A formidable opponent, he was nonetheless deeply pragmatic about relations between the Empire's satraps, and between the Empire and other galactic governments. He also had a good deal of insight into human nature, and was not without a certain ironic sense of humor: When the question came up of how to reward Miles Vorkosigan for his help recovering the Great Key arises, he awarded Miles the Cetagandan Order of Merit, a medal which simultaneously satisfied Miles's deep need for recognition and also ensured he would be discreet about the episode back on Barrayar, where the medal would raise many eyebrows.
Personality and appearance
- "I hope you all see now the wisdom of our ancestors in arranging that the haut and the Empire shall have only one interface. Me. Only one veto. Mine."
- ―Fletchir dresses down the Planetary Consorts[src]
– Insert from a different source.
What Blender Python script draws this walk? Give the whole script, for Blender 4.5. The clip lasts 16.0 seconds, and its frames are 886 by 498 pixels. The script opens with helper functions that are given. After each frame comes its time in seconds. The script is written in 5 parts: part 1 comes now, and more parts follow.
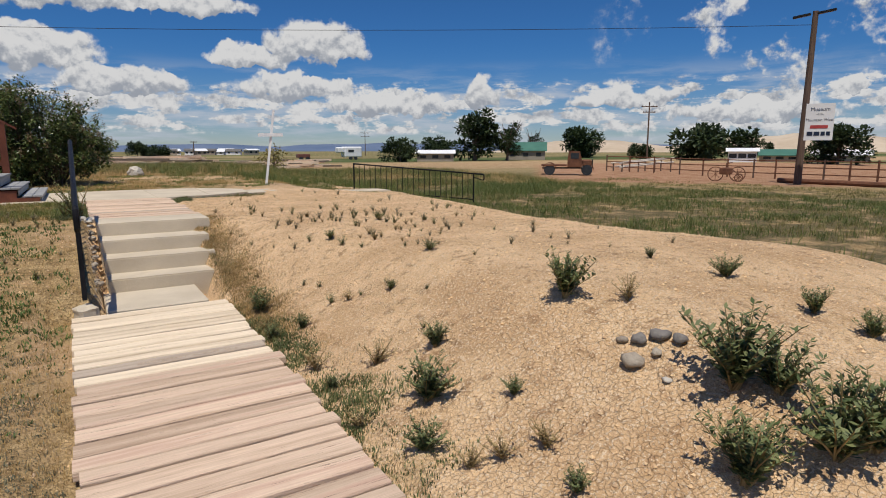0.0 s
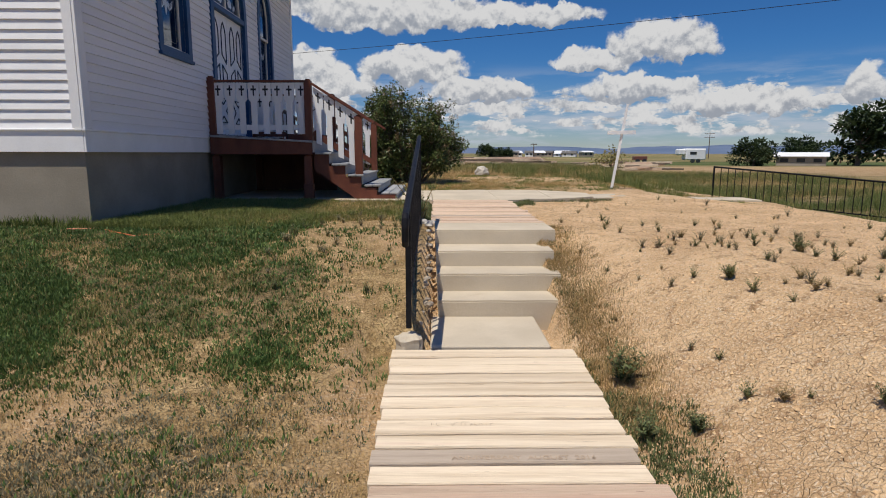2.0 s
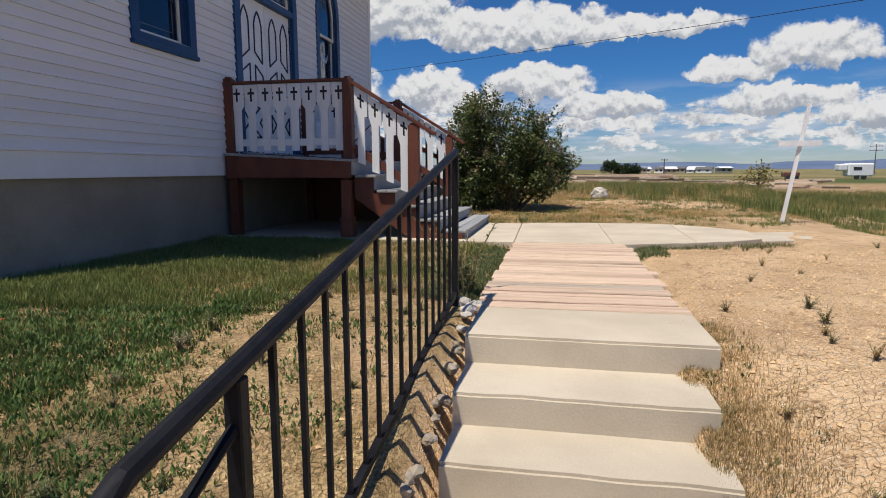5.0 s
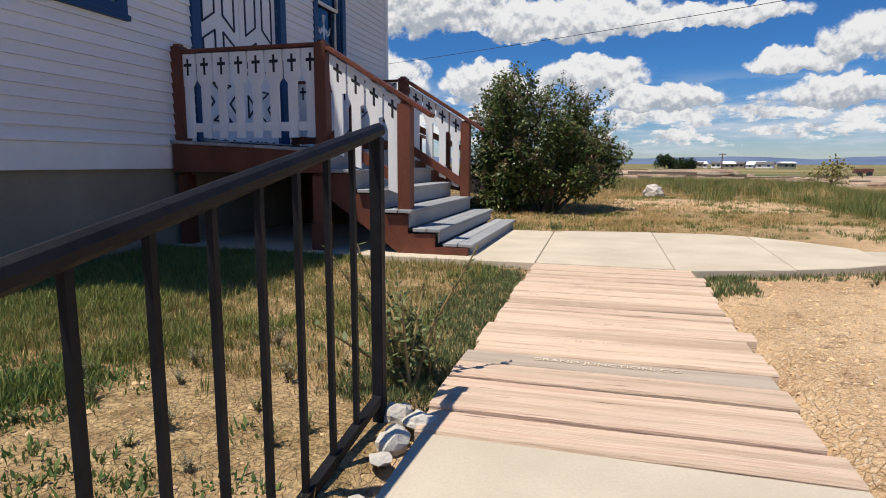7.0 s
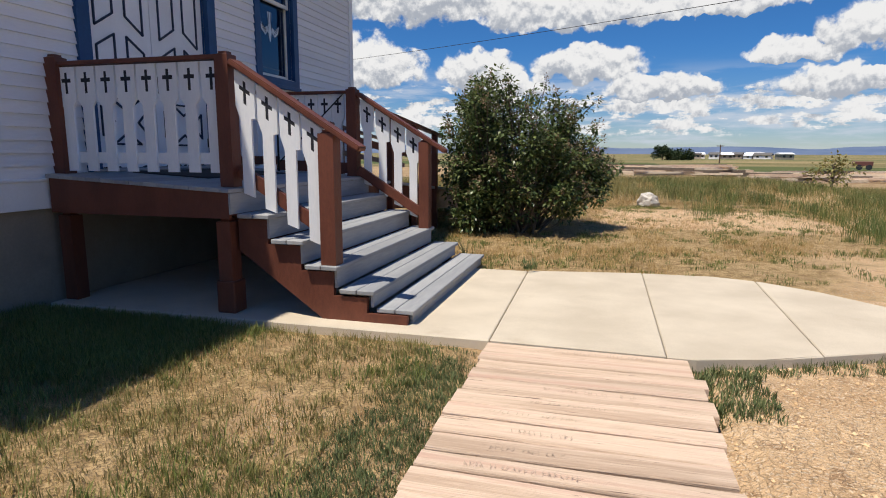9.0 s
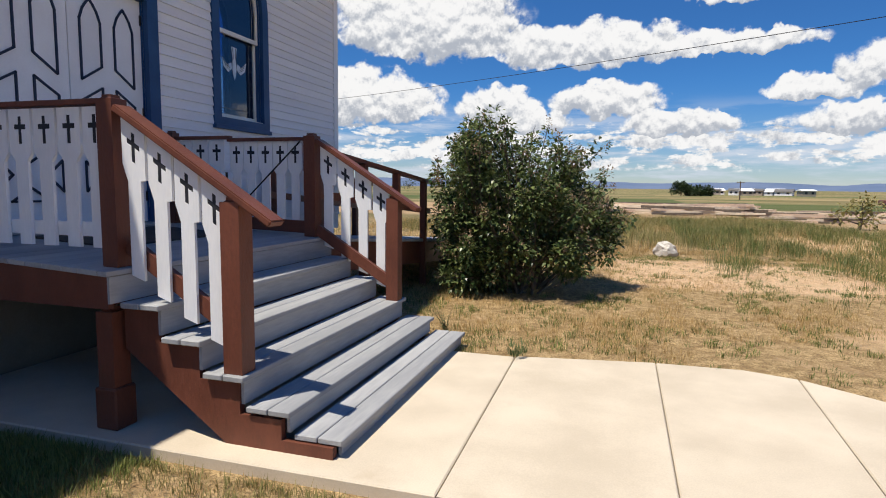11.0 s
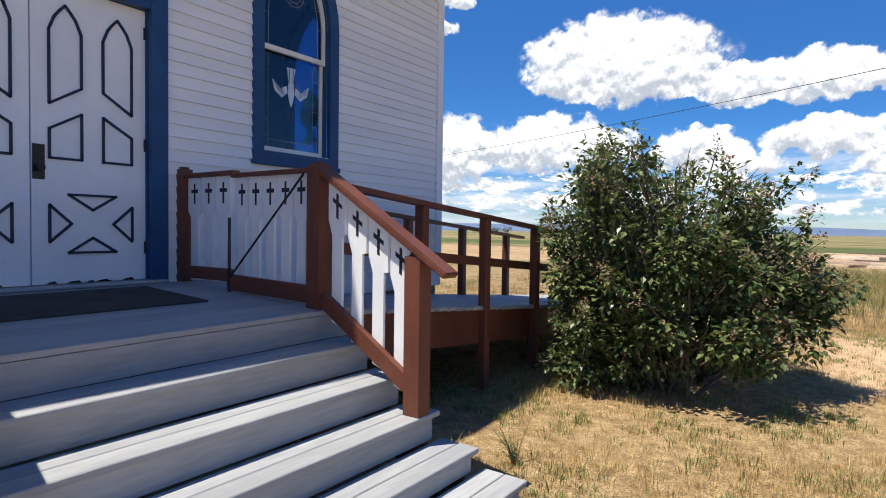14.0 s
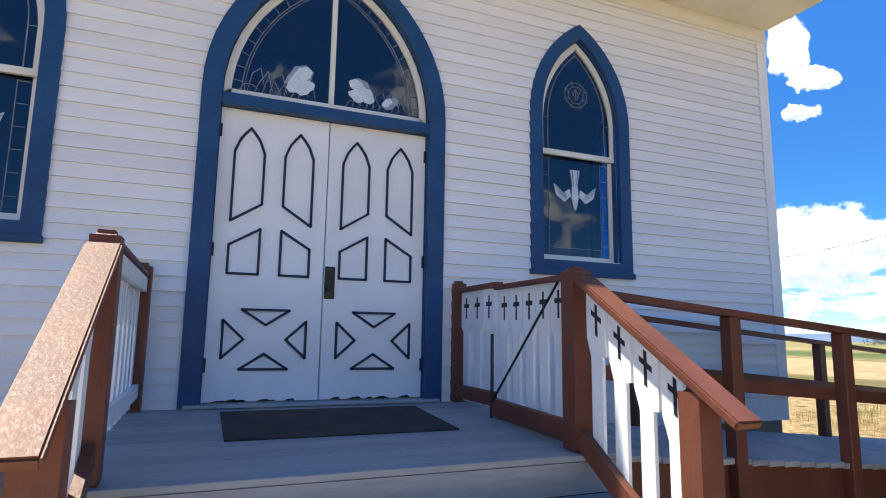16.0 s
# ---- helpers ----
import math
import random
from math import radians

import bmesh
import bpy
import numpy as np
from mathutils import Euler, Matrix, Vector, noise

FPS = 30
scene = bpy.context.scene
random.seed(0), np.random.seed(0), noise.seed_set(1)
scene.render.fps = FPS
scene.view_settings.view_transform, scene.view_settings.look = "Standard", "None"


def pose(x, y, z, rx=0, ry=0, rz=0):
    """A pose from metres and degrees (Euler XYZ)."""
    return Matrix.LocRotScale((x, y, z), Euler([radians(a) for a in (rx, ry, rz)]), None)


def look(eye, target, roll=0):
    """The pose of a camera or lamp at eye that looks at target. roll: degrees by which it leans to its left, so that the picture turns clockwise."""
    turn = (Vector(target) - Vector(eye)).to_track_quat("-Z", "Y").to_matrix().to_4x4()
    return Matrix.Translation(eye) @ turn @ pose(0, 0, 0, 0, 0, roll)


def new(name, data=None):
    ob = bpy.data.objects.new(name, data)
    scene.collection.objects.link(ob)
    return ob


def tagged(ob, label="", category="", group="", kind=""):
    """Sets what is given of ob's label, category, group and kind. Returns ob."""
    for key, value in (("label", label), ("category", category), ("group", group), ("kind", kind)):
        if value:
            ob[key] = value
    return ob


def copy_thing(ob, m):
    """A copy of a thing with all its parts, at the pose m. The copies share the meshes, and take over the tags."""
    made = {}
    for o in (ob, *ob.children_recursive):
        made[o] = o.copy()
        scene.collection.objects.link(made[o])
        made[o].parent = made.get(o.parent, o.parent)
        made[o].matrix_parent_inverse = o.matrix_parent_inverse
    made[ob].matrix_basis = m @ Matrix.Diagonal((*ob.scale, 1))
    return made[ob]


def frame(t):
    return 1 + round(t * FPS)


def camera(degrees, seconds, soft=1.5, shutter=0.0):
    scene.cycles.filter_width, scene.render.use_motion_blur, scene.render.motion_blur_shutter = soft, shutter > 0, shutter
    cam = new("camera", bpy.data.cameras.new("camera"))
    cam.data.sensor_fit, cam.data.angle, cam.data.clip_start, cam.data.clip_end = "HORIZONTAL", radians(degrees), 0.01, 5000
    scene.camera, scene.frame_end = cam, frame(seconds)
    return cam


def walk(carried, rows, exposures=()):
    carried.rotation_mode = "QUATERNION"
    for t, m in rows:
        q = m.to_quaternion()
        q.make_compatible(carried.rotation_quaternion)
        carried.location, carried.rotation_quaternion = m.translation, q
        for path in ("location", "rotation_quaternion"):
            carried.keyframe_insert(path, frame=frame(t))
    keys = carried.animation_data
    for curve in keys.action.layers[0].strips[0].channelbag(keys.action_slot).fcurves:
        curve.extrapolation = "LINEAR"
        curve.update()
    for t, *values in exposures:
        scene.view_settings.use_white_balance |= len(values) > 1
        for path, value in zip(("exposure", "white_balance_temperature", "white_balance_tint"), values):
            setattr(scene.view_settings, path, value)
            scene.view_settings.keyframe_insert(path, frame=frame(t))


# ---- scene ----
cam = camera(74.0, 16.0, soft=1.0)
PATH = [
    (0, (0.000, 0.000, 0.840), (2.085, 3.350, 0.181), -0.11),
    (0.5, (0.042, 0.436, 0.836), (1.520, 4.091, 0.160), -0.19),
    (1, (0.060, 0.878, 0.845), (0.897, 4.738, 0.213), -0.11),
    (1.5, (0.150, 1.386, 0.822), (0.508, 5.318, 0.177), -0.01),
    (2, (0.185, 1.902, 0.786), (0.229, 5.850, 0.142), 0.10),
    (2.5, (0.284, 2.400, 0.787), (0.074, 6.342, 0.143), -0.00),
    (3, (0.400, 2.955, 0.814), (0.055, 6.883, 0.140), -0.20),
    (3.5, (0.426, 3.492, 0.829), (-0.076, 7.409, 0.192), -0.21),
    (4, (0.516, 4.007, 0.841), (-0.087, 7.920, 0.268), -0.15),
    (4.2, (0.553, 4.206, 0.845), (-0.082, 8.116, 0.284), -0.16),
    (6.3, (0.682, 6.238, 0.854), (-0.293, 10.084, 0.345), 0.01),
    (6.5, (0.694, 6.422, 0.853), (-0.310, 10.260, 0.344), 0.09),
    (7, (0.721, 6.884, 0.859), (-0.353, 10.694, 0.280), 0.22),
    (7.5, (0.712, 7.262, 0.959), (-0.409, 11.051, 0.341), 0.24),
    (8, (0.786, 7.576, 1.023), (-0.405, 11.343, 0.392), 0.15),
    (8.5, (0.830, 7.854, 1.142), (-0.283, 11.636, 0.470), 0.18),
    (9, (0.849, 8.179, 1.266), (-0.206, 11.983, 0.621), 0.22),
    (9.5, (0.893, 8.474, 1.348), (-0.179, 12.277, 0.728), 0.25),
    (9.7, (0.909, 8.591, 1.380), (-0.172, 12.394, 0.772), 0.30),
    (11.8, (0.977, 9.954, 1.539), (-0.386, 13.703, 1.237), 0.62),
    (12, (0.991, 10.103, 1.543), (-0.449, 13.824, 1.263), 0.55),
    (12.5, (1.015, 10.485, 1.521), (-0.687, 14.096, 1.272), 0.71),
    (13, (1.042, 10.893, 1.544), (-0.835, 14.420, 1.341), 0.79),
    (13.5, (1.031, 11.321, 1.546), (-1.040, 14.740, 1.404), 0.71),
    (14, (1.041, 11.749, 1.548), (-1.271, 15.011, 1.418), 0.80),
    (14.5, (0.952, 12.120, 1.551), (-1.702, 15.112, 1.505), 0.84),
    (15, (0.779, 12.365, 1.581), (-2.356, 14.844, 1.746), 0.70),
    (15.5, (0.726, 12.525, 1.603), (-2.767, 14.438, 1.975), 0.74),
    (16, (0.802, 12.607, 1.604), (-2.866, 14.094, 2.186), 0.88),
]
walk(cam, [(t, look(eye, target, roll)) for t, eye, target, roll in PATH],
     exposures=[(0.0, -0.25, 6500, 10), (3.5, -0.15, 6500, 10), (7.0, 0.12, 6500, 10), (9.5, 0.17, 6550, 10), (12.5, 0.44, 6550, 10), (14.0, 0.64, 6450, 9), (15.0, 0.93, 6400, 5), (16.0, 1.25, 6500, 3)])

# ---------------------------------------------------------------- node helpers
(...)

Giaja is described as cool and removed, while Miles observed that Giaja's "hair [was] still untouched by gray despite his seventy-odd years". However, in the privacy of the Star Crèche, his more forceful personality revealed itself, and he wore more of his emotions on his sleeve; for example, expressing honest anger at Rian, Pel and Nadina, Miles noted his face became "dryer, edgier, angrier". The haut women in turn lost their deferential attitudes and engaged in direct debate with him, showing their equal-but-separate relationship with the Emperor.